I stuck with a standard PCA approach, with the following adjustments:
- Centring the characters in their feature vectors instead of them being squished into a corner. This allows the covariance matrices to better distinguish between characters as there will be less overlap.
- Not discarding the first covariance matrix as this data has no lighting, so it's still useful.
- Subtracting the mean of the data I'm classifying instead of that of the training data. I believe this performs better as if a pixel was intended to be white across all feature vectors, they'd be better centred by subtracting their mean as opposed to the mean of the corresponding pixels in the training data.
- Adding noise to the training data in the same manner as the test data, with an x of 127 (highest x can get without creating any overlap between absolute black and absolute white), to make it more reflective of the test data.
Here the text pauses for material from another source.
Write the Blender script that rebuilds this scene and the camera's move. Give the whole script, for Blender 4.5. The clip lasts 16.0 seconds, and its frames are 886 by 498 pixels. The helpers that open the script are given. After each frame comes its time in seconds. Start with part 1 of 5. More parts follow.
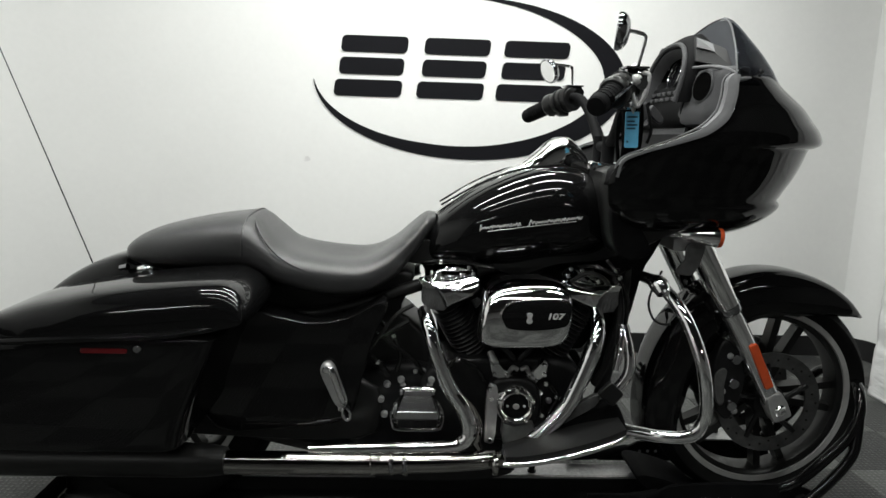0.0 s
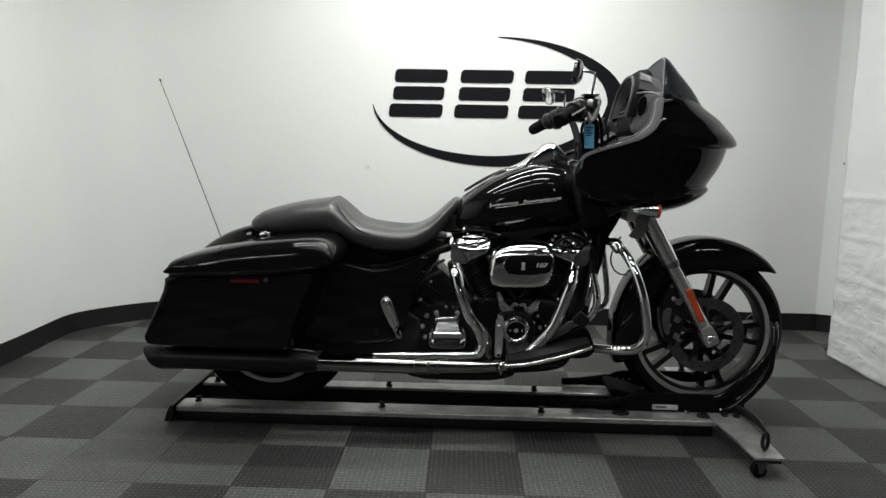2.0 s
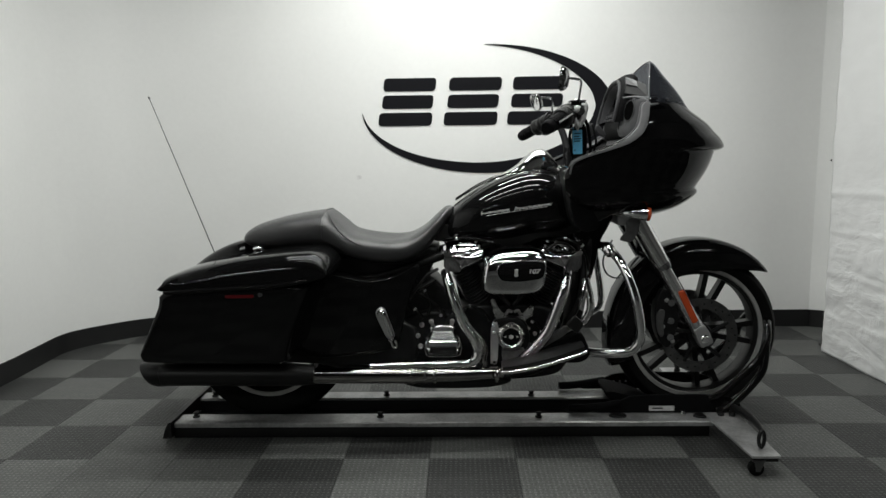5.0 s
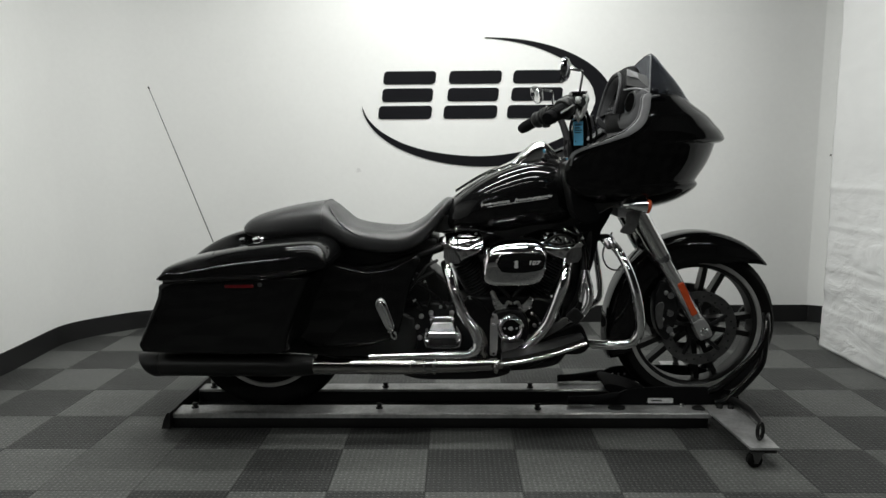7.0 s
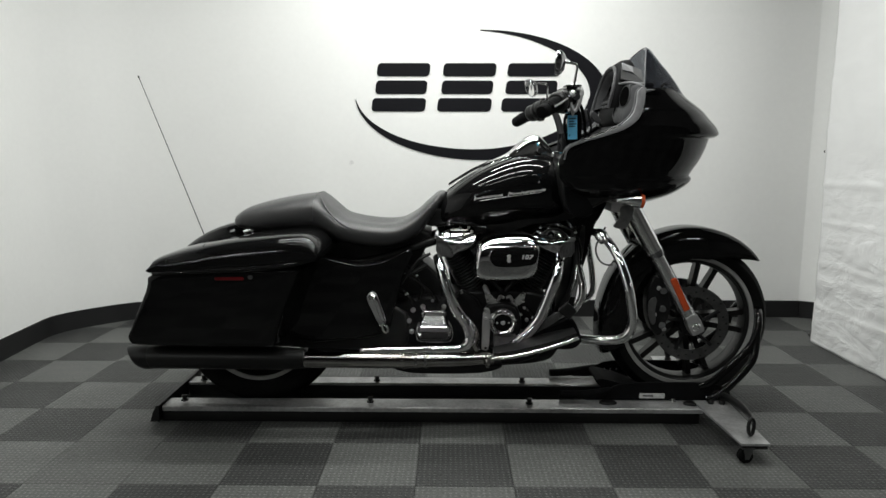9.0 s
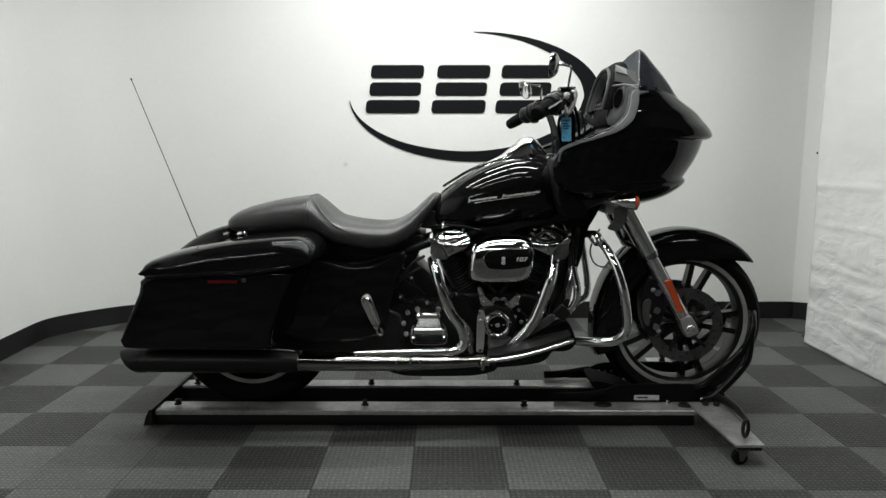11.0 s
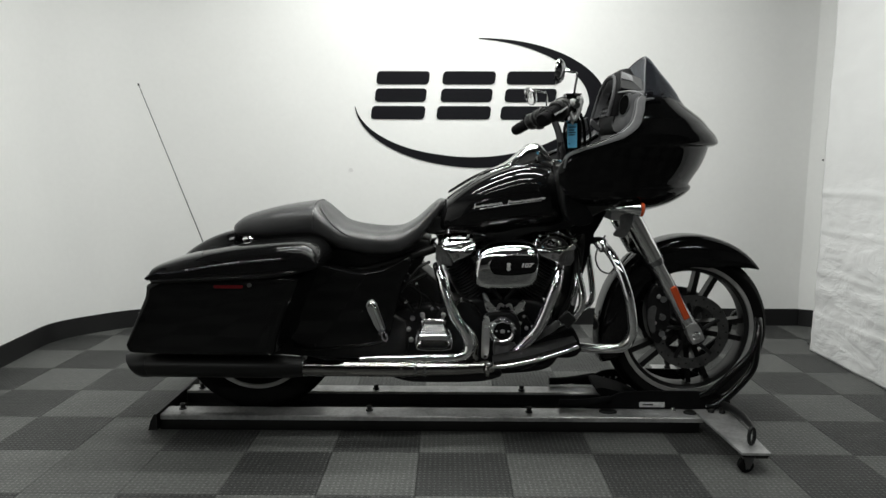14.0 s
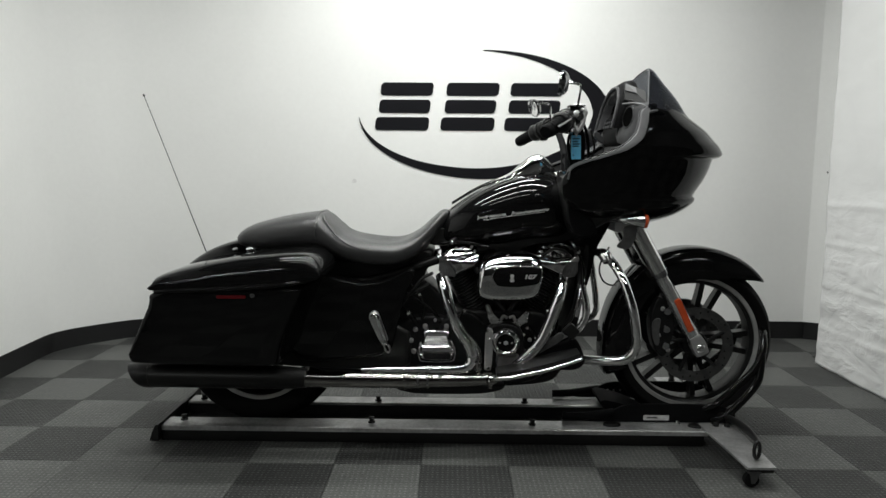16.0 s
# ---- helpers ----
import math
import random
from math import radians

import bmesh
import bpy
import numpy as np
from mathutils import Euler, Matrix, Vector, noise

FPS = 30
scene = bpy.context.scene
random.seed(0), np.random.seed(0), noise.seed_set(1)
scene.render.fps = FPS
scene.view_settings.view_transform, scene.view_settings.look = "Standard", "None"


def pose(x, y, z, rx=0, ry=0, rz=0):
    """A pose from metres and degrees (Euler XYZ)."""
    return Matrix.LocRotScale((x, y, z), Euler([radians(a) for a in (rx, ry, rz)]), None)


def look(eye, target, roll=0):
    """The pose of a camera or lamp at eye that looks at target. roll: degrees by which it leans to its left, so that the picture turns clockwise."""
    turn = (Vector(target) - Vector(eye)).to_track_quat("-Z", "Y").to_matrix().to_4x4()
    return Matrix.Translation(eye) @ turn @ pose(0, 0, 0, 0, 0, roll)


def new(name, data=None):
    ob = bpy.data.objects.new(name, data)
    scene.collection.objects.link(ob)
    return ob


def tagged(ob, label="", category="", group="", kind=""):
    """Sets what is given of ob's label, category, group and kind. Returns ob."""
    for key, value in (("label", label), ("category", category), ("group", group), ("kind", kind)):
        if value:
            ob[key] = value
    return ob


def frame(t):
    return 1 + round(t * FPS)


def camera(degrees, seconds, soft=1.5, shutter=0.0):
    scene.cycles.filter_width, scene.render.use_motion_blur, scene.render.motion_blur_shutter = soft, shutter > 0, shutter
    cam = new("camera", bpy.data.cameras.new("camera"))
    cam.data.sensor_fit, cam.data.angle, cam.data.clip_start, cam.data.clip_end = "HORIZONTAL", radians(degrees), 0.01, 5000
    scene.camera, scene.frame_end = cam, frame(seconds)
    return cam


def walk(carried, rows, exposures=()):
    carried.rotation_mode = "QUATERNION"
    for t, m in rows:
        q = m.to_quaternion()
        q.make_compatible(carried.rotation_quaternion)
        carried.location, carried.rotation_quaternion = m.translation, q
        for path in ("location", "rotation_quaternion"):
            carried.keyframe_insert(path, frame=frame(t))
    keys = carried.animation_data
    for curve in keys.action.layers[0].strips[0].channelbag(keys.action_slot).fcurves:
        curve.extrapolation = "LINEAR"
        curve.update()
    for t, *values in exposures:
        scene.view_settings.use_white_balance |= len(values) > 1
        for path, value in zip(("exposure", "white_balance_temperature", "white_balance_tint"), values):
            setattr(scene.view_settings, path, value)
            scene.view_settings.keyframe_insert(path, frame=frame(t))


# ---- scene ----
cam = camera(66.7, 16.0)
PATH = [
    (0, (0.023, -1.461, 1.081), (0.116, 0.509, 0.746), 1.75),
    (0.5, (0.051, -1.785, 1.067), (0.076, 0.192, 0.763), 1.0),
    (1, (0.17, -2.015, 1.036), (-0.016, -0.06, 0.66), 1.1),
    (1.5, (0.115, -2.17, 1.034), (0.087, -0.194, 0.725), 0.7),
    (2, (0.1, -2.257, 1.039), (0.04, -0.278, 0.757), 1.0),
    (2.5, (0.134, -2.284, 1.041), (0.04, -0.303, 0.786), 0.8),
    (3, (0.129, -2.279, 1.053), (0.063, -0.299, 0.782), 1.3),
    (3.5, (0.121, -2.28, 1.057), (0.057, -0.299, 0.786), 0.5),
    (4, (0.117, -2.275, 1.059), (0.062, -0.293, 0.795), -0.5),
    (6.5, (0.098, -2.265, 1.04), (0.062, -0.285, 0.765), -0.6),
    (7, (0.099, -2.269, 1.034), (0.061, -0.289, 0.758), -0.4),
    (7.5, (0.102, -2.265, 1.033), (0.061, -0.286, 0.746), -0.3),
    (8, (0.101, -2.262, 1.031), (0.062, -0.284, 0.736), -0.0),
    (8.5, (0.098, -2.26, 1.029), (0.072, -0.282, 0.732), 0.0),
    (9, (0.103, -2.253, 1.033), (0.084, -0.275, 0.737), 0.1),
    (11.5, (0.104, -2.248, 1.037), (0.102, -0.269, 0.749), 0.0),
    (12, (0.101, -2.249, 1.039), (0.094, -0.269, 0.762), 0.0),
    (12.5, (0.101, -2.252, 1.036), (0.088, -0.271, 0.763), 0.1),
    (13, (0.101, -2.247, 1.039), (0.084, -0.267, 0.764), 0.0),
    (13.5, (0.099, -2.25, 1.037), (0.081, -0.269, 0.763), 0.0),
    (14, (0.098, -2.249, 1.036), (0.084, -0.268, 0.761), 0.2),
    (14.5, (0.103, -2.244, 1.038), (0.099, -0.262, 0.773), 0.3),
    (15, (0.104, -2.241, 1.033), (0.098, -0.259, 0.765), 0.4),
    (15.5, (0.098, -2.242, 1.032), (0.075, -0.259, 0.772), 0.6),
    (16, (0.098, -2.244, 1.036), (0.074, -0.259, 0.793), 0.4),
]
EXPOSURES = [(0, 0.38), (0.5, 0.13), (1, 0.28), (1.5, 0.28), (2, 0.17), (2.5, 0.06), (3, -0.02), (4, -0.04), (6.5, 0.08), (7, 0.09), (8.5, 0.22), (9, 0.27), (11.5, 0.2), (12.5, 0.22), (14, 0.23), (15, 0.22), (16, 0.13)]
walk(cam, [(t, look(eye, target, roll)) for t, eye, target, roll in PATH], EXPOSURES)

# ---- light and exposure ----
world = bpy.data.worlds.new("world")
scene.world = world
world.use_nodes = True
world.node_tree.nodes["Background"].inputs[0].default_value = (0.8, 0.9, 1.0, 1)
world.node_tree.nodes["Background"].inputs[1].default_value = 0.02
CEIL = 2.75
# the last pair hangs out of view, added to brighten the chrome
LAMPS = [(0.12, 1.2, 19.0)] + [(x, y, p * (0.93 if x < 0 else 1.04)) for y, p in ((0.4, 19.0), (-0.5, 12.0), (-1.4, 3.0)) for x in (-0.62, 0.64)] + [(-2.6, -4.6, 24.0), (2.8, -4.6, 24.0)]


# ---- materials ----
def nodes_of(name):
    m = bpy.data.materials.new(name)
    m.use_nodes = True
    nt = m.node_tree
    return m, nt, nt.nodes["Principled BSDF"]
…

- Using a median blur filter for noise reduction as it better preserves edges. This is with an irregular footprint, that I've found works better than a standard square as I think it better preserves characters' rounded edges.
I used a k-nearest neighbours classifier.
I found on the last page, about ~200 nearest neighbours worked best, but with the first page 1 neighbour worked best. The third page worked best with about 5 neighbours. I decided to scale the nearest neighbours in exponential proportion to the variance of the margins of the page. This gave me about +4% overall performance at the time, with an improvement of 12.9% on page 6.
As a distance measure, I attempted using euclidean distance and cosine distance. Cosine distance performed significantly better on the noisier pages (improving page 5 by 18.5% over euclidean).
I initially made error corrections for apostrophes, commas, full stops, "l"s, "I", and "i"s based upon their bounding box positions in relation to the average midpoint of their surrounding characters on the same line. I then attempted to use quadgrams to make corrections, by combining the probabilities given by the quadgrams with the confidence of my k-nn classification, but this only made performance worse.
The percentage errors (to 1 decimal place) for the development data are as follows:
- Page 1: 97.6%
- Page 2: 98.7%
- Page 3: 96.5%
- Page 4: 86.8%
- Page 5: 74.0%
- Page 6: 63.8%
These may differ slightly on retraining as the training data has random noise added to it.